Julienne Lusenge (r), President of Female Solidarity for Integrated Peace and Development, a coalition of 40 women's organizations in DR Congo, so believes in Girl Be Heard that her daughter Raissa is joining. Also at the Bedford home of Chairperson Jackie Shapiro was former Premier of Bermuda Dame Pamela Gordon-Banks (l), to be honored at this year's "Gotta Love Girls" Gala.
In Bermuda, she said, "We have a saying: 'For each one, reach one, teach one.'" She went on to share the impact of Girl Be Heard performing in Bermuda, "where, being a small country, people can be quiet. These young ladies made it possible for people to realize they can have a voice, and that everyone has a story. With a support system you can do and be anything. The sky is the limit."

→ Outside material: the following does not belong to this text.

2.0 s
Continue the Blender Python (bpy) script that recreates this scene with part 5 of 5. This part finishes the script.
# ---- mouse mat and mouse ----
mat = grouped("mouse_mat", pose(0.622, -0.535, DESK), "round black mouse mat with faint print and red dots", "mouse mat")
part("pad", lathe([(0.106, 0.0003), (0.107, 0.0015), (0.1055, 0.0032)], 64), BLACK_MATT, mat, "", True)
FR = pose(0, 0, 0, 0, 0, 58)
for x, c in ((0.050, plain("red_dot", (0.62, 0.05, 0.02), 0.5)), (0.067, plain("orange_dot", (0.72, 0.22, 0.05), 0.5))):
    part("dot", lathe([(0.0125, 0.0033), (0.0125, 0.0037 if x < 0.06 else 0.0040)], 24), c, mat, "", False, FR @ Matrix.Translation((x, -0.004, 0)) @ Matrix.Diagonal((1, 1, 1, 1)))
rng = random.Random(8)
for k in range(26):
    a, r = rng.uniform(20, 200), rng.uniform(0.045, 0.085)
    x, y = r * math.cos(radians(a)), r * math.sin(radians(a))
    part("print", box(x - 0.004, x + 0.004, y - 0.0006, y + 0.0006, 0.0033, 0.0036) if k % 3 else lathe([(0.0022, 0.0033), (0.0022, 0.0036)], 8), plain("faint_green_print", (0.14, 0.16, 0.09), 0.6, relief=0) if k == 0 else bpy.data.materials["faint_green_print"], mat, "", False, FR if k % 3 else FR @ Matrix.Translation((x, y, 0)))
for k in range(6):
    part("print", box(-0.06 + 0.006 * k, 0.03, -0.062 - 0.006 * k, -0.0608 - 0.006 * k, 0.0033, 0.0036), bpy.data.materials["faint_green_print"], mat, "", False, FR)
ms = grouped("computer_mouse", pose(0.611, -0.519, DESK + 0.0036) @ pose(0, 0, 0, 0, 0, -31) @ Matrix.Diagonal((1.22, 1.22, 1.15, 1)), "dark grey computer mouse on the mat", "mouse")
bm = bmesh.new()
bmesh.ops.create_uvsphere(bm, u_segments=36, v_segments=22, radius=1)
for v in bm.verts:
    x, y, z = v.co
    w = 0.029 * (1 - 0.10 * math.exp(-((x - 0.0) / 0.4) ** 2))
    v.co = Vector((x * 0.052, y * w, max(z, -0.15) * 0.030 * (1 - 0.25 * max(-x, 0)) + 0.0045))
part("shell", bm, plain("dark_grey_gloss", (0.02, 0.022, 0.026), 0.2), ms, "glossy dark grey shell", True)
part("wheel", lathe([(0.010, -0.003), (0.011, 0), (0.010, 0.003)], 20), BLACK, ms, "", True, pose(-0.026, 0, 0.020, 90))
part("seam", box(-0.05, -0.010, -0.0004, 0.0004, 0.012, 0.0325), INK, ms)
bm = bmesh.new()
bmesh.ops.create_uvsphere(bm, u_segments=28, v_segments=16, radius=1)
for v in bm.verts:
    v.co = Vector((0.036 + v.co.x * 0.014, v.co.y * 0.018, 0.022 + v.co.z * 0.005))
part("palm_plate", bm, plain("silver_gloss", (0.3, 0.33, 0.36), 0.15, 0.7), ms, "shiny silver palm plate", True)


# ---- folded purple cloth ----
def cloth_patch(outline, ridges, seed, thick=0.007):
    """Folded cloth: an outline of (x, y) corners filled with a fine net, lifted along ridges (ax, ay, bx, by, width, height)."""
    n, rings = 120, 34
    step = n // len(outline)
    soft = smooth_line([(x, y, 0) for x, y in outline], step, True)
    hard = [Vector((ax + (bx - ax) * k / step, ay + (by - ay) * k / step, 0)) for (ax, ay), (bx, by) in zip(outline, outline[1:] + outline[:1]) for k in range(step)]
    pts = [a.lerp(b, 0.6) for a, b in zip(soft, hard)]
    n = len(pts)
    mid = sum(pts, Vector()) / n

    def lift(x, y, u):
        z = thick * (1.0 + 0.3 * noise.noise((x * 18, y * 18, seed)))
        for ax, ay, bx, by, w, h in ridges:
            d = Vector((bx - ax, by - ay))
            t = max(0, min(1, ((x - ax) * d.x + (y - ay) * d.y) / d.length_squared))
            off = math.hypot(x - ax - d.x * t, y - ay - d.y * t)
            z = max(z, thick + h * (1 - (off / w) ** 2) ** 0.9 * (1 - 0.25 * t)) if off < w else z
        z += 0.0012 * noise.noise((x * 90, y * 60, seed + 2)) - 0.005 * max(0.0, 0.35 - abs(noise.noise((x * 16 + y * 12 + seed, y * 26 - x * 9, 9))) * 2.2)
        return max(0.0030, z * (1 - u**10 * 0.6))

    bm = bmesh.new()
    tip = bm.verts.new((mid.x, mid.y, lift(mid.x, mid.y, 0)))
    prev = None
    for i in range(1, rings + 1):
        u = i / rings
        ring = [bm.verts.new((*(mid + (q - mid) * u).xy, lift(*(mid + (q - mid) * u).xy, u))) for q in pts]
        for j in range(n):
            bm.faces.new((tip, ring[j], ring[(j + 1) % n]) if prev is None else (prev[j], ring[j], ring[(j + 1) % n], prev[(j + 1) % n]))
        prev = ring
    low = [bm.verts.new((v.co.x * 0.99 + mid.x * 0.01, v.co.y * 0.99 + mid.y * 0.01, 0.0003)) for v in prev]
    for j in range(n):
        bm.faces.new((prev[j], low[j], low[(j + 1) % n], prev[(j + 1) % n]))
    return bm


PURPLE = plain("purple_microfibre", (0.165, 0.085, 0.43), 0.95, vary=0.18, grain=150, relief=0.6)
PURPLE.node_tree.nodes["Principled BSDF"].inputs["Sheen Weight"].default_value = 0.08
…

Which is at the core of Girl Be Heard's philosophy: if a girl can change her own life, she can change the lives of girls everywhere.
This upcoming season, the girls will address eating disorders and the $55-billion-dollar-a-year diet industry in a documentary theatre and dance piece called Embodi(ED). They also have workshops, school groups, and ensembles. When girls audition, Artistic Director and Co-Founder Ashley Marinaccio is looking for "raw talent, passion, and the potential to develop as an artist and thinker." Most important: "someone with something to say."
Girl Be Heard takes it from there. "Our job is to put Miracle-Gro on these young talents," says Greer Morris, to empower young women to become brave, socially conscious leaders in their communities. They also build lasting and invaluable community--family, really--for the girls. "Once you're a member of Girl Be Heard...you're with Girl Be Heard for life." Full disclosure--my daughter (r) is a proud member of Girl Be Heard. I'm a proud mom, who also works in philanthropy and knows "making a difference" when I see it.
Girl Be Heard is the real thing. They make a difference. They change lives. And they speak to us all.